Source material -

· · ·

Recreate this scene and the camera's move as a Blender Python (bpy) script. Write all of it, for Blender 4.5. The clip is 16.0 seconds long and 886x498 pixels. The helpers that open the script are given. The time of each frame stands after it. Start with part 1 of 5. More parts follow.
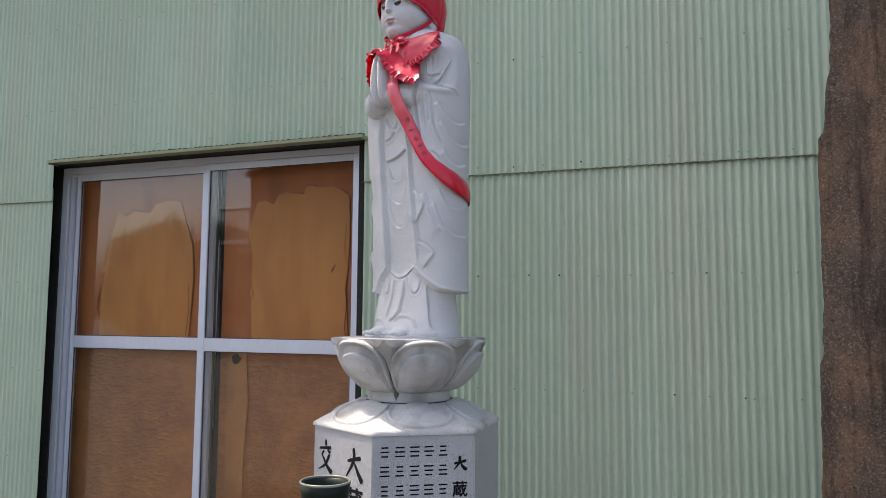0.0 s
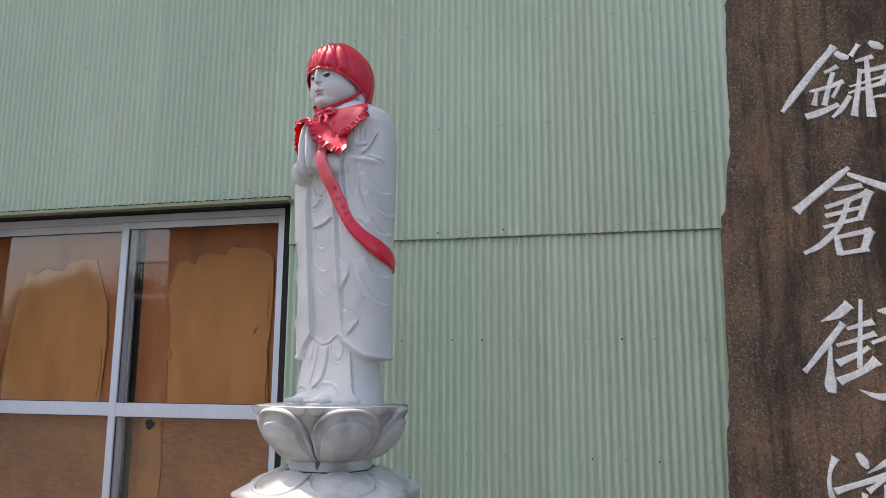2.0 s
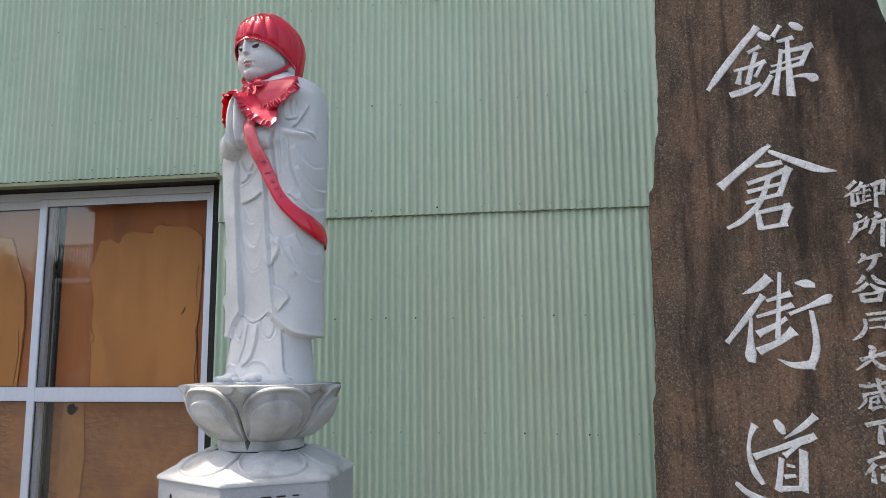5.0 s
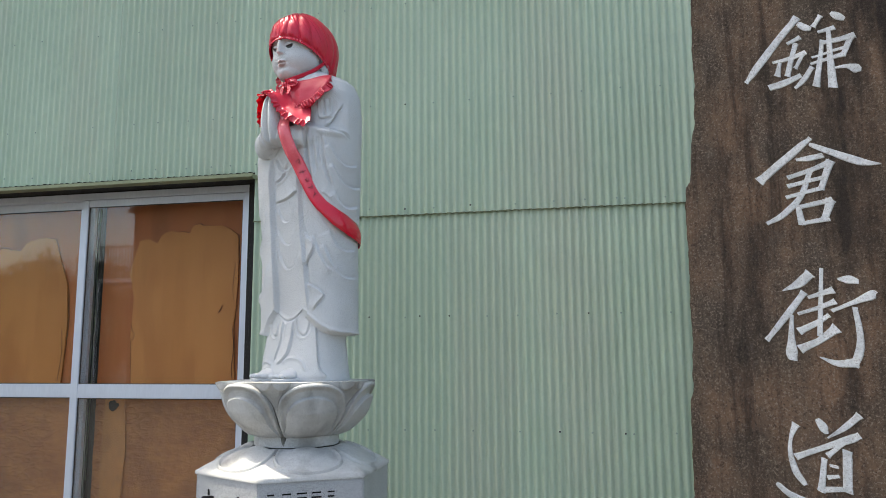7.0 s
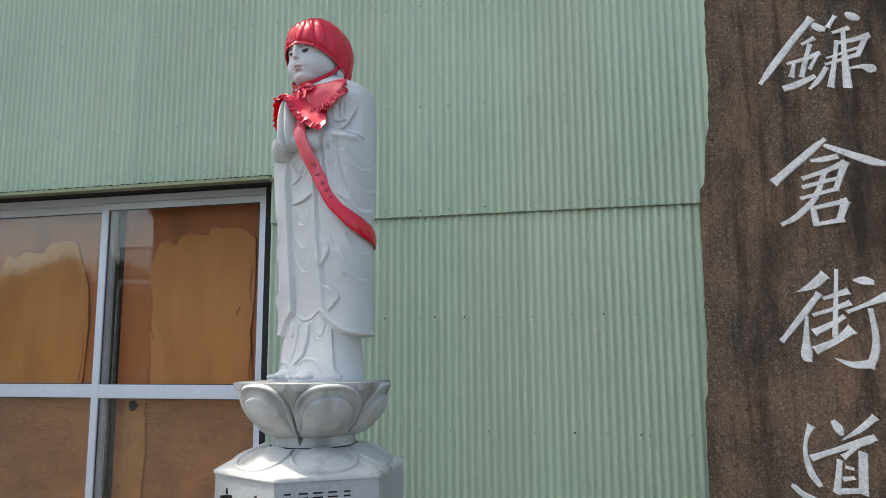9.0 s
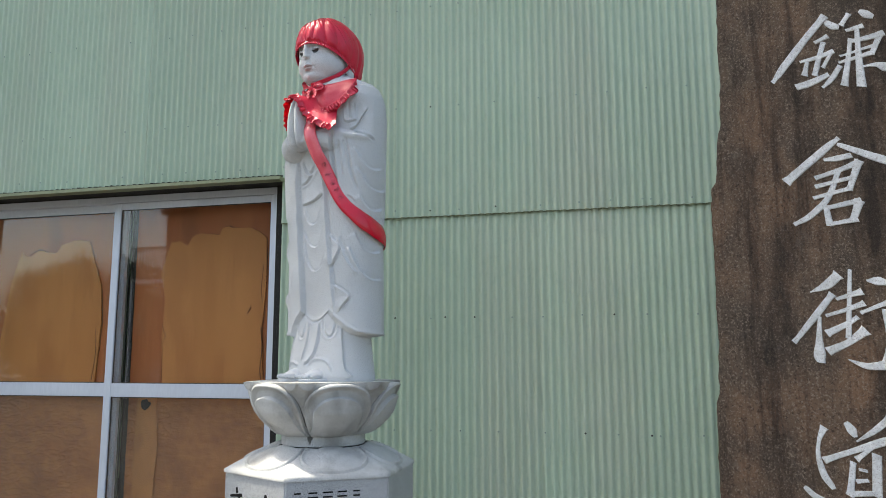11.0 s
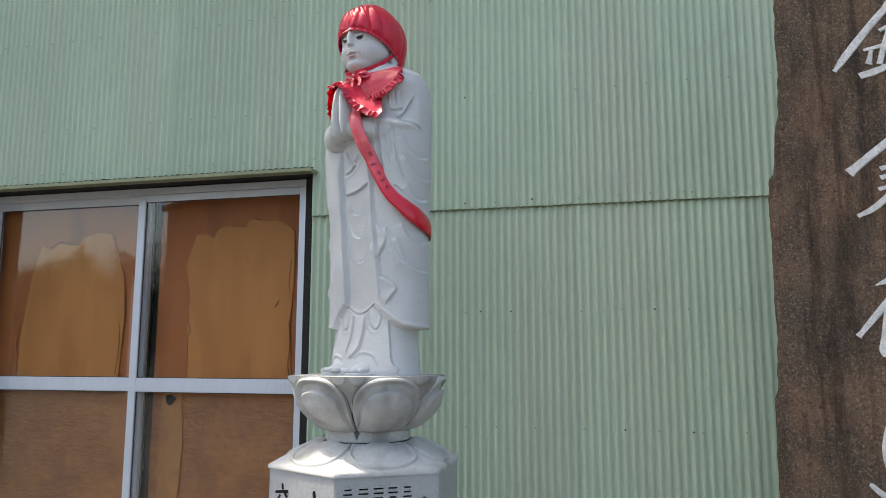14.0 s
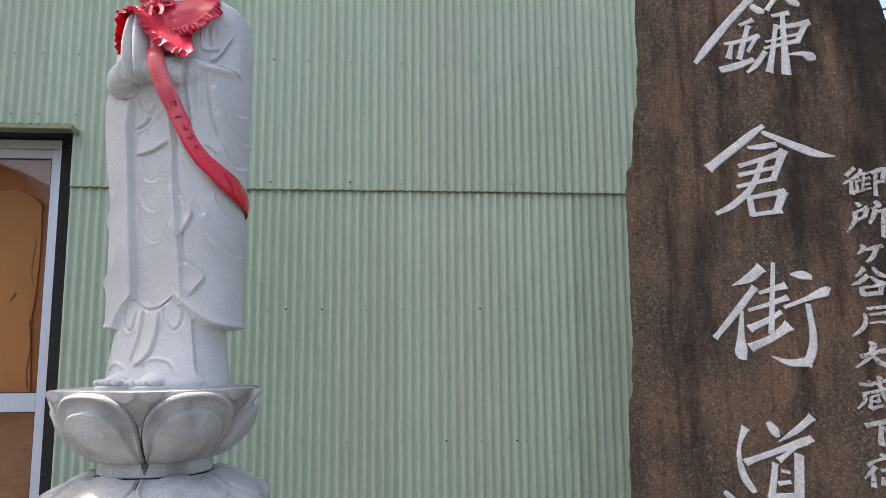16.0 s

· · ·

Exercise requirements - Leave out the pictures and print every line of the data exactly.

Solution below -
Recreate this scene and the camera's move as a Blender Python (bpy) script. Write all of it, for Blender 4.5. The clip is 16.0 seconds long and 886x498 pixels. The helpers that open the script are given. The time of each frame stands after it. Start with part 1 of 5. More parts follow.
0.0 s
2.0 s
5.0 s
7.0 s
9.0 s
11.0 s
14.0 s
16.0 s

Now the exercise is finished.